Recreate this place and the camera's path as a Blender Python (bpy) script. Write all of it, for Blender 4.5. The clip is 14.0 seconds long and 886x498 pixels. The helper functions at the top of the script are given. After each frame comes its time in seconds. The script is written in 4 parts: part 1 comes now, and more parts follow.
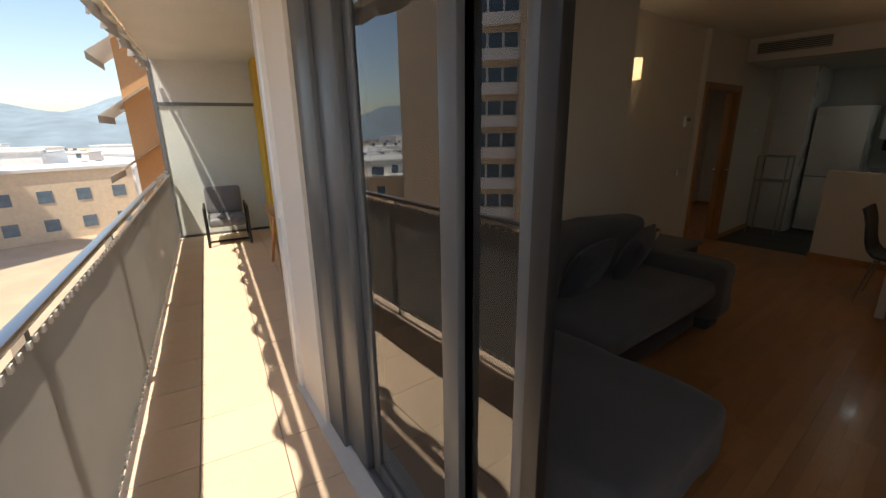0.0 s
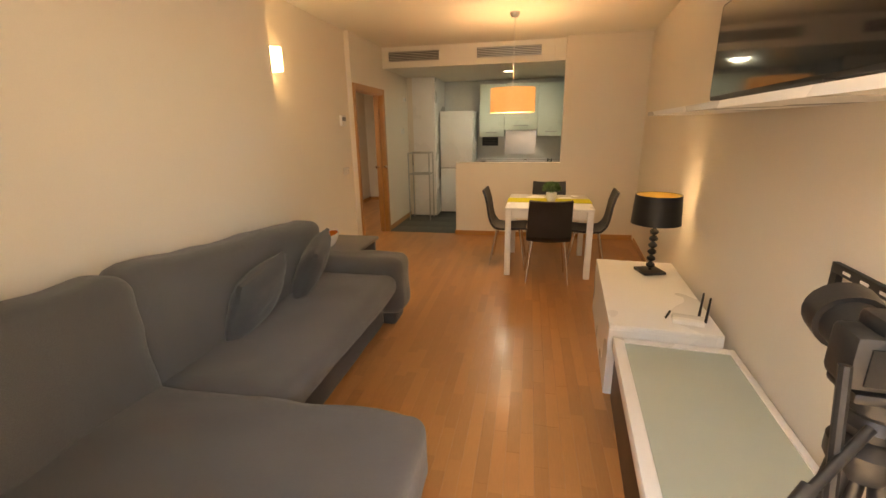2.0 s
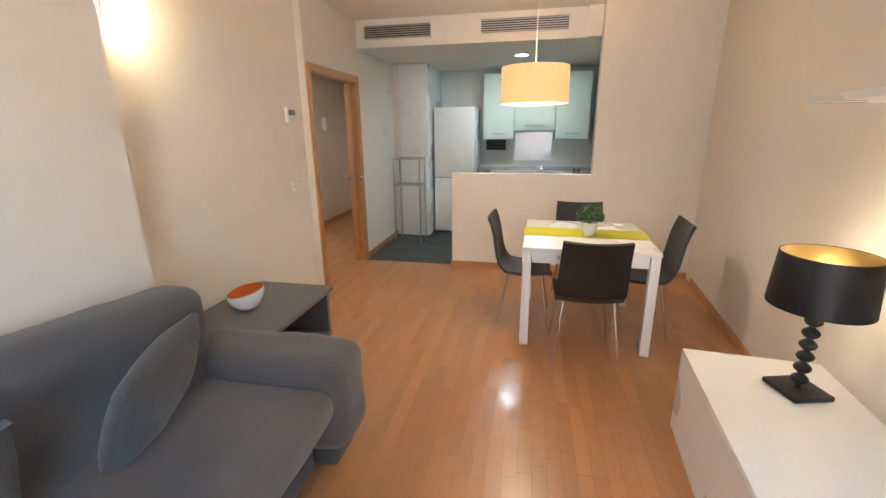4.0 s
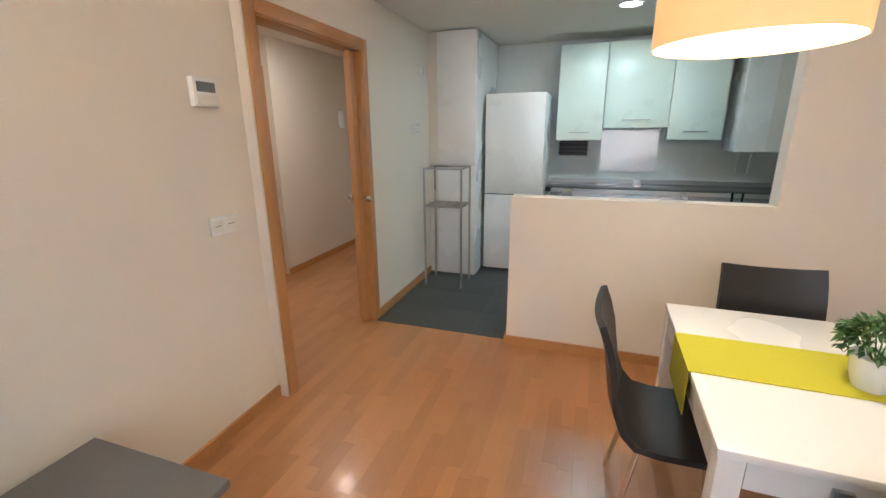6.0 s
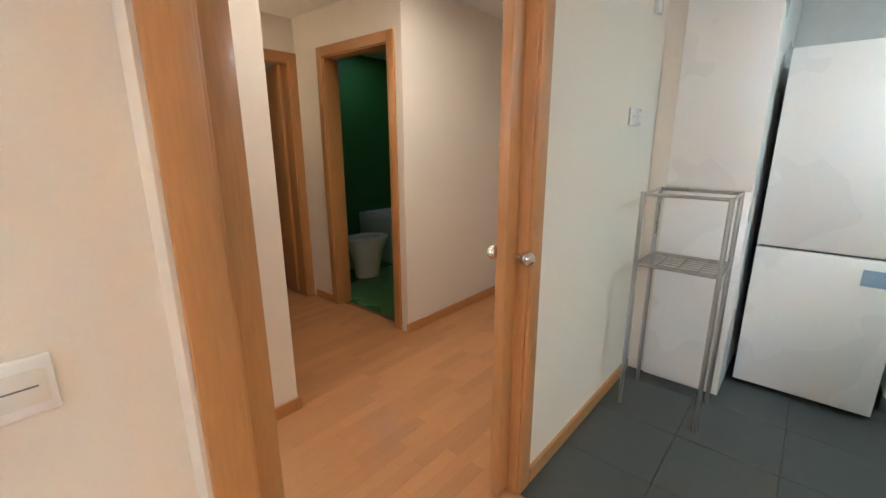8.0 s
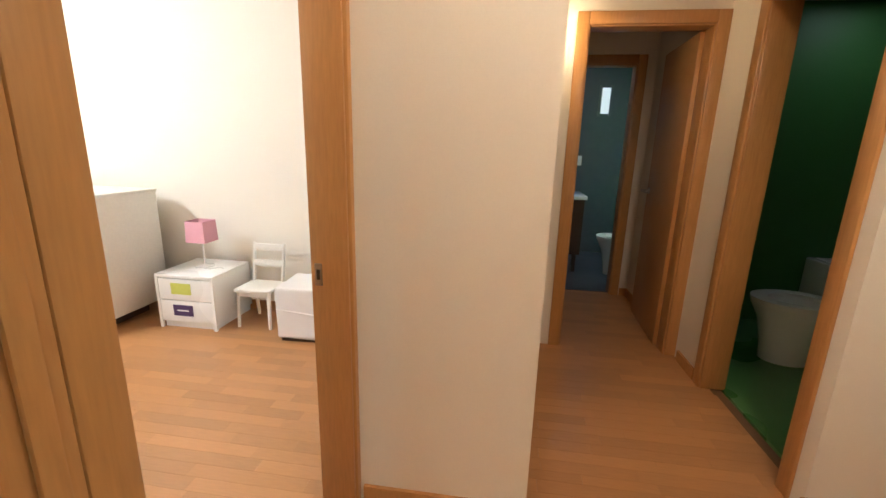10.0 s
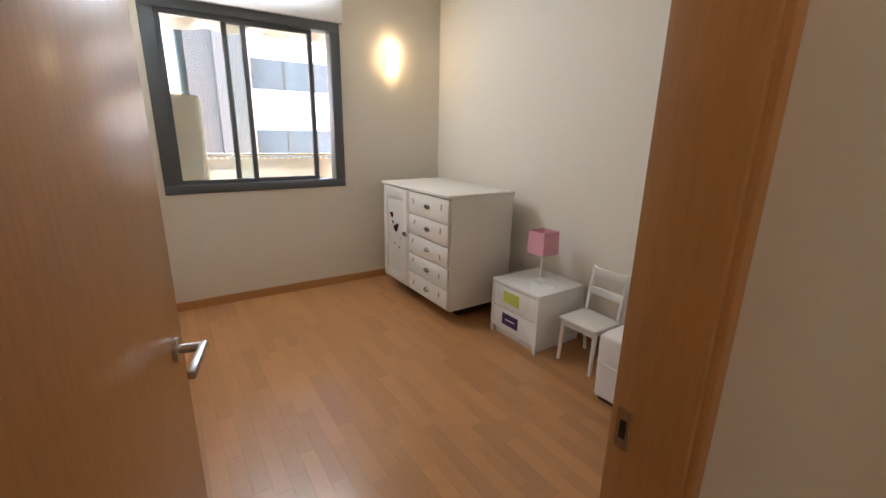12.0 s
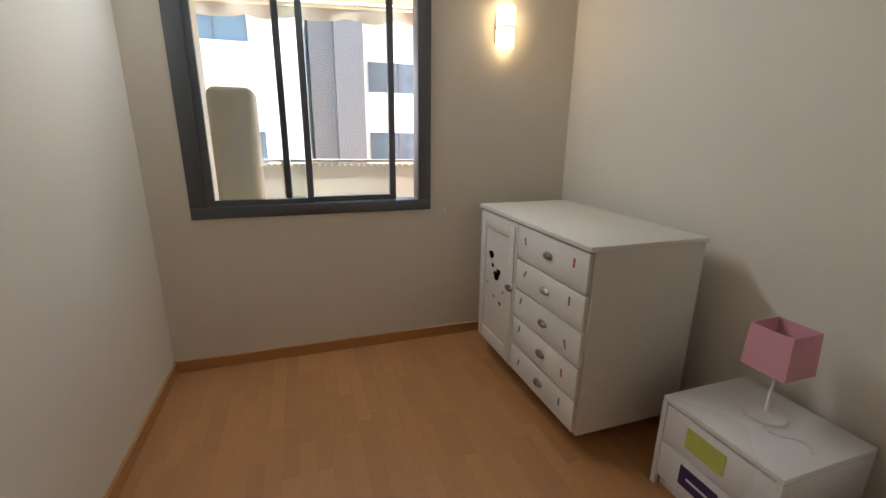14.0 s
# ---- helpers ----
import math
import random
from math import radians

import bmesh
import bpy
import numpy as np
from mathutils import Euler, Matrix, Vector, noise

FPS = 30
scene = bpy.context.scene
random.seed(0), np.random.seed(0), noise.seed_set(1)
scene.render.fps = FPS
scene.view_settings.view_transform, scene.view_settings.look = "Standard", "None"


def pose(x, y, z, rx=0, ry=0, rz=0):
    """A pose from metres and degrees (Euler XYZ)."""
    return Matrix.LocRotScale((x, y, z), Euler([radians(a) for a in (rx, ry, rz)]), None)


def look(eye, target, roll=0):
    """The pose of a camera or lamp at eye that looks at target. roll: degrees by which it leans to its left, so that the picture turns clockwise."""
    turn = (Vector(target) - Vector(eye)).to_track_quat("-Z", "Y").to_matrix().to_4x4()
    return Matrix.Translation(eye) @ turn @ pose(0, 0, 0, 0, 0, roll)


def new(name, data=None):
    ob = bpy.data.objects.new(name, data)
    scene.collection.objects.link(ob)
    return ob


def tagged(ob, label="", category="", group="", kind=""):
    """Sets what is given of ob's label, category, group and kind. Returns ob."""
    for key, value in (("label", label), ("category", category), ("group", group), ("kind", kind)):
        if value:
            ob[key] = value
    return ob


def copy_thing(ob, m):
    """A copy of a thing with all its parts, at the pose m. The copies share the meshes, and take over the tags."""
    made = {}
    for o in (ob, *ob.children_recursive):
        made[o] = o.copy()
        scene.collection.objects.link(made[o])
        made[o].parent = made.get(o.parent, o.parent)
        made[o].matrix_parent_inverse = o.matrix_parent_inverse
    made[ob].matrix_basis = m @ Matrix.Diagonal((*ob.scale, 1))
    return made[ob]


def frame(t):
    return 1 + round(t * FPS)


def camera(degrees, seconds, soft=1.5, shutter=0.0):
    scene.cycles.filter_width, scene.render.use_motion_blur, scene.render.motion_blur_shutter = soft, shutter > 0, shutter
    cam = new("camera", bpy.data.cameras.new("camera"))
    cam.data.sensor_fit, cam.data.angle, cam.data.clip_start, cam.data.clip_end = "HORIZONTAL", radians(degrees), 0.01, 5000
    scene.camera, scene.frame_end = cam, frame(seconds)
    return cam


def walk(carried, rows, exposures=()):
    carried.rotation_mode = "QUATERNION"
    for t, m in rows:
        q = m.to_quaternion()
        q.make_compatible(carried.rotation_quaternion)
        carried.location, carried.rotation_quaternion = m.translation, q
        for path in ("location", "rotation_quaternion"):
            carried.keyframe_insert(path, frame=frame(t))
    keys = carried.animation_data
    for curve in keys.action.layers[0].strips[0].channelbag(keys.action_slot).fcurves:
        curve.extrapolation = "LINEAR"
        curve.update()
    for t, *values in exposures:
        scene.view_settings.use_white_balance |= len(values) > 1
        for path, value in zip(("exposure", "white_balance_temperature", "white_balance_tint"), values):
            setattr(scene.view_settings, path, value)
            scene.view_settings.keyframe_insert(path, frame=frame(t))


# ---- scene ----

**Job**
Write out the full set of lines verbatim, without the pictures.

**Exercise output**
Recreate this place and the camera's path as a Blender Python (bpy) script. Write all of it, for Blender 4.5. The clip is 14.0 seconds long and 886x498 pixels. The helper functions at the top of the script are given. After each frame comes its time in seconds. The script is written in 4 parts: part 1 comes now, and more parts follow.
0.0 s
2.0 s
4.0 s
6.0 s
8.0 s
10.0 s
12.0 s
14.0 s
# ---- helpers ----
import math
import random
from math import radians

import bmesh
import bpy
import numpy as np
from mathutils import Euler, Matrix, Vector, noise

FPS = 30
scene = bpy.context.scene
random.seed(0), np.random.seed(0), noise.seed_set(1)
scene.render.fps = FPS
scene.view_settings.view_transform, scene.view_settings.look = "Standard", "None"


def pose(x, y, z, rx=0, ry=0, rz=0):
    """A pose from metres and degrees (Euler XYZ)."""
    return Matrix.LocRotScale((x, y, z), Euler([radians(a) for a in (rx, ry, rz)]), None)


def look(eye, target, roll=0):
    """The pose of a camera or lamp at eye that looks at target. roll: degrees by which it leans to its left, so that the picture turns clockwise."""
    turn = (Vector(target) - Vector(eye)).to_track_quat("-Z", "Y").to_matrix().to_4x4()
    return Matrix.Translation(eye) @ turn @ pose(0, 0, 0, 0, 0, roll)


def new(name, data=None):
    ob = bpy.data.objects.new(name, data)
    scene.collection.objects.link(ob)
    return ob


def tagged(ob, label="", category="", group="", kind=""):
    """Sets what is given of ob's label, category, group and kind. Returns ob."""
    for key, value in (("label", label), ("category", category), ("group", group), ("kind", kind)):
        if value:
            ob[key] = value
    return ob


def copy_thing(ob, m):
    """A copy of a thing with all its parts, at the pose m. The copies share the meshes, and take over the tags."""
    made = {}
    for o in (ob, *ob.children_recursive):
        made[o] = o.copy()
        scene.collection.objects.link(made[o])
        made[o].parent = made.get(o.parent, o.parent)
        made[o].matrix_parent_inverse = o.matrix_parent_inverse
    made[ob].matrix_basis = m @ Matrix.Diagonal((*ob.scale, 1))
    return made[ob]


def frame(t):
    return 1 + round(t * FPS)


def camera(degrees, seconds, soft=1.5, shutter=0.0):
    scene.cycles.filter_width, scene.render.use_motion_blur, scene.render.motion_blur_shutter = soft, shutter > 0, shutter
    cam = new("camera", bpy.data.cameras.new("camera"))
    cam.data.sensor_fit, cam.data.angle, cam.data.clip_start, cam.data.clip_end = "HORIZONTAL", radians(degrees), 0.01, 5000
    scene.camera, scene.frame_end = cam, frame(seconds)
    return cam


def walk(carried, rows, exposures=()):
    carried.rotation_mode = "QUATERNION"
    for t, m in rows:
        q = m.to_quaternion()
        q.make_compatible(carried.rotation_quaternion)
        carried.location, carried.rotation_quaternion = m.translation, q
        for path in ("location", "rotation_quaternion"):
            carried.keyframe_insert(path, frame=frame(t))
    keys = carried.animation_data
    for curve in keys.action.layers[0].strips[0].channelbag(keys.action_slot).fcurves:
        curve.extrapolation = "LINEAR"
        curve.update()
    for t, *values in exposures:
        scene.view_settings.use_white_balance |= len(values) > 1
        for path, value in zip(("exposure", "white_balance_temperature", "white_balance_tint"), values):
            setattr(scene.view_settings, path, value)
            scene.view_settings.keyframe_insert(path, frame=frame(t))


# ---- scene ----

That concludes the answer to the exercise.